--- begin Recorded information ---
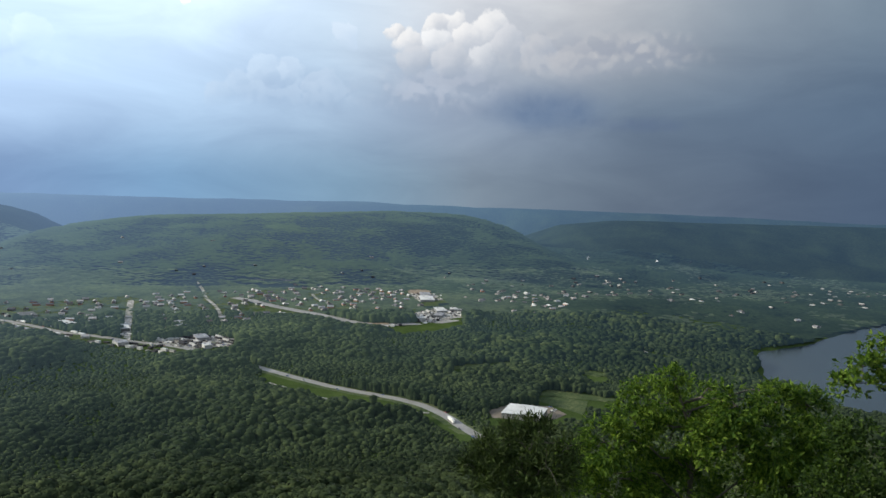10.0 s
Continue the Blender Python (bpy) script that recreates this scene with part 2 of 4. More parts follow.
# round heads of the heaped cloud: azimuth, height, radius, lit and shaded colour, cover
WHITE, FOLD, DULL, GREY = (178, 178, 181), (134, 140, 152), (158, 160, 167), (120, 128, 142)
BRIGHT, SOFT = (238, 243, 248), (196, 211, 228)
HEADS = [
    (51.5, 13.0, 1.2, (160, 171, 186), (142, 157, 177), 0.6), (62.8, 13.9, 1.7, WHITE, FOLD, 0.9), (59.9, 14.3, 1.5, WHITE, FOLD, 0.95), (58.5, 14.3, 1.2, WHITE, FOLD, 0.95),
    (61.2, 13.4, 1.5, WHITE, FOLD, 0.9), (55.2, 13.5, 0.85, WHITE, FOLD, 0.95), (56.4, 12.9, 1.2, WHITE, FOLD, 0.9), (58.6, 13.0, 1.5, (180, 181, 185), FOLD, 0.85),
    (64.6, 12.9, 1.7, DULL, GREY, 0.8), (62.4, 11.8, 1.5, (166, 168, 174), GREY, 0.8), (60.0, 11.6, 1.7, DULL, GREY, 0.7), (57.0, 11.4, 1.6, DULL, GREY, 0.6), (67.0, 12.4, 1.6, (146, 148, 155), GREY, 0.6), (69.6, 11.6, 1.9, (138, 140, 147), (112, 118, 131), 0.5),
    (-5.1, 8.95, 0.75, BRIGHT, SOFT, 0.85), (-7.4, 8.3, 0.75, BRIGHT, SOFT, 0.95), (-6.5, 8.6, 0.85, (248, 250, 251), SOFT, 0.95), (-5.7, 8.5, 0.6, BRIGHT, SOFT, 0.85), (-6.6, 7.9, 0.6, BRIGHT, SOFT, 0.8),
    (-8.9, 6.7, 0.8, (214, 221, 225), (192, 203, 212), 0.5), (-10.3, 6.1, 0.9, (210, 217, 221), (190, 201, 210), 0.45), (-11.8, 5.8, 0.7, (206, 213, 218), (188, 198, 207), 0.4),
    (34.3, 15.0, 0.6, BRIGHT, SOFT, 0.95), (35.1, 15.4, 0.8, BRIGHT, SOFT, 0.95), (36.0, 15.2, 0.7, BRIGHT, SOFT, 0.95), (38.3, 14.8, 0.4, BRIGHT, SOFT, 0.9), (39.2, 14.6, 0.6, BRIGHT, SOFT, 0.9),
    (-32.0, 10.8, 1.9, (214, 219, 223), (176, 188, 198), 0.85), (-29.8, 10.6, 1.6, (210, 216, 221), (178, 190, 200), 0.8), (-28.6, 10.0, 1.1, (206, 213, 218), (178, 190, 200), 0.7), (-25.3, 9.0, 0.7, (224, 227, 229), (196, 205, 212), 0.55), (-24.3, 8.7, 0.8, (218, 222, 225), (194, 203, 211), 0.5), (-26.3, 8.6, 0.7, (218, 222, 225), (194, 203, 211), 0.45),
    (2.0, 4.6, 1.2, (192, 205, 213), (166, 185, 200), 0.65), (3.4, 4.9, 1.3, (186, 200, 210), (162, 182, 199), 0.65), (4.8, 4.3, 1.1, (180, 195, 207), (160, 180, 198), 0.5),
    (5.2, 11.5, 0.6, (232, 238, 243), (196, 211, 226), 0.85), (8.6, 11.2, 1.1, (220, 229, 237), (190, 206, 223), 0.6), (10.4, 11.4, 1.1, (216, 226, 235), (186, 202, 221), 0.55), (12.4, 11.1, 1.3, (204, 216, 229), (178, 195, 216), 0.5), (14.6, 10.7, 1.2, (188, 203, 222), (166, 185, 210), 0.4),
    (27.4, 10.3, 1.5, (168, 186, 211), (148, 168, 198), 0.4), (29.0, 10.8, 1.4, (172, 189, 213), (150, 170, 199), 0.45), (24.6, 9.6, 1.5, (164, 182, 208), (144, 164, 195), 0.5),
    (45.4, 9.9, 1.6, (158, 172, 189), (134, 151, 172), 0.4), (47.2, 10.0, 1.4, (156, 169, 186), (132, 149, 170), 0.4), (43.4, 8.8, 1.6, (148, 163, 182), (130, 148, 170), 0.4), (49.6, 9.2, 1.6, (146, 159, 177), (126, 143, 164), 0.4), (41.6, 8.0, 1.3, (142, 158, 178), (126, 145, 168), 0.5),
]
build_sky()

sun = new("sun", bpy.data.lights.new("sun", "SUN"))
sun.data.energy, sun.data.angle, sun.data.color = 2.3, radians(5.0), (1.0, 0.92, 0.76)
a, e = radians(SUN_AZ), radians(SUN_EL)
sun.matrix_world = look((0, 0, 400), Vector((0, 0, 400)) - Vector((math.sin(a) * math.cos(e), math.cos(a) * math.cos(e), math.sin(e))))


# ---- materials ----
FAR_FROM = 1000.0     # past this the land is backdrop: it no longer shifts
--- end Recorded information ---
• Work required:
Output the material word for word, omitting its pictures.

• Final result:
10.0 s
Continue the Blender Python (bpy) script that recreates this scene with part 2 of 4. More parts follow.
# round heads of the heaped cloud: azimuth, height, radius, lit and shaded colour, cover
WHITE, FOLD, DULL, GREY = (178, 178, 181), (134, 140, 152), (158, 160, 167), (120, 128, 142)
BRIGHT, SOFT = (238, 243, 248), (196, 211, 228)
HEADS = [
    (51.5, 13.0, 1.2, (160, 171, 186), (142, 157, 177), 0.6), (62.8, 13.9, 1.7, WHITE, FOLD, 0.9), (59.9, 14.3, 1.5, WHITE, FOLD, 0.95), (58.5, 14.3, 1.2, WHITE, FOLD, 0.95),
    (61.2, 13.4, 1.5, WHITE, FOLD, 0.9), (55.2, 13.5, 0.85, WHITE, FOLD, 0.95), (56.4, 12.9, 1.2, WHITE, FOLD, 0.9), (58.6, 13.0, 1.5, (180, 181, 185), FOLD, 0.85),
    (64.6, 12.9, 1.7, DULL, GREY, 0.8), (62.4, 11.8, 1.5, (166, 168, 174), GREY, 0.8), (60.0, 11.6, 1.7, DULL, GREY, 0.7), (57.0, 11.4, 1.6, DULL, GREY, 0.6), (67.0, 12.4, 1.6, (146, 148, 155), GREY, 0.6), (69.6, 11.6, 1.9, (138, 140, 147), (112, 118, 131), 0.5),
    (-5.1, 8.95, 0.75, BRIGHT, SOFT, 0.85), (-7.4, 8.3, 0.75, BRIGHT, SOFT, 0.95), (-6.5, 8.6, 0.85, (248, 250, 251), SOFT, 0.95), (-5.7, 8.5, 0.6, BRIGHT, SOFT, 0.85), (-6.6, 7.9, 0.6, BRIGHT, SOFT, 0.8),
    (-8.9, 6.7, 0.8, (214, 221, 225), (192, 203, 212), 0.5), (-10.3, 6.1, 0.9, (210, 217, 221), (190, 201, 210), 0.45), (-11.8, 5.8, 0.7, (206, 213, 218), (188, 198, 207), 0.4),
    (34.3, 15.0, 0.6, BRIGHT, SOFT, 0.95), (35.1, 15.4, 0.8, BRIGHT, SOFT, 0.95), (36.0, 15.2, 0.7, BRIGHT, SOFT, 0.95), (38.3, 14.8, 0.4, BRIGHT, SOFT, 0.9), (39.2, 14.6, 0.6, BRIGHT, SOFT, 0.9),
    (-32.0, 10.8, 1.9, (214, 219, 223), (176, 188, 198), 0.85), (-29.8, 10.6, 1.6, (210, 216, 221), (178, 190, 200), 0.8), (-28.6, 10.0, 1.1, (206, 213, 218), (178, 190, 200), 0.7), (-25.3, 9.0, 0.7, (224, 227, 229), (196, 205, 212), 0.55), (-24.3, 8.7, 0.8, (218, 222, 225), (194, 203, 211), 0.5), (-26.3, 8.6, 0.7, (218, 222, 225), (194, 203, 211), 0.45),
    (2.0, 4.6, 1.2, (192, 205, 213), (166, 185, 200), 0.65), (3.4, 4.9, 1.3, (186, 200, 210), (162, 182, 199), 0.65), (4.8, 4.3, 1.1, (180, 195, 207), (160, 180, 198), 0.5),
    (5.2, 11.5, 0.6, (232, 238, 243), (196, 211, 226), 0.85), (8.6, 11.2, 1.1, (220, 229, 237), (190, 206, 223), 0.6), (10.4, 11.4, 1.1, (216, 226, 235), (186, 202, 221), 0.55), (12.4, 11.1, 1.3, (204, 216, 229), (178, 195, 216), 0.5), (14.6, 10.7, 1.2, (188, 203, 222), (166, 185, 210), 0.4),
    (27.4, 10.3, 1.5, (168, 186, 211), (148, 168, 198), 0.4), (29.0, 10.8, 1.4, (172, 189, 213), (150, 170, 199), 0.45), (24.6, 9.6, 1.5, (164, 182, 208), (144, 164, 195), 0.5),
    (45.4, 9.9, 1.6, (158, 172, 189), (134, 151, 172), 0.4), (47.2, 10.0, 1.4, (156, 169, 186), (132, 149, 170), 0.4), (43.4, 8.8, 1.6, (148, 163, 182), (130, 148, 170), 0.4), (49.6, 9.2, 1.6, (146, 159, 177), (126, 143, 164), 0.4), (41.6, 8.0, 1.3, (142, 158, 178), (126, 145, 168), 0.5),
]
build_sky()

sun = new("sun", bpy.data.lights.new("sun", "SUN"))
sun.data.energy, sun.data.angle, sun.data.color = 2.3, radians(5.0), (1.0, 0.92, 0.76)
a, e = radians(SUN_AZ), radians(SUN_EL)
sun.matrix_world = look((0, 0, 400), Vector((0, 0, 400)) - Vector((math.sin(a) * math.cos(e), math.cos(a) * math.cos(e), math.sin(e))))


# ---- materials ----
FAR_FROM = 1000.0     # past this the land is backdrop: it no longer shifts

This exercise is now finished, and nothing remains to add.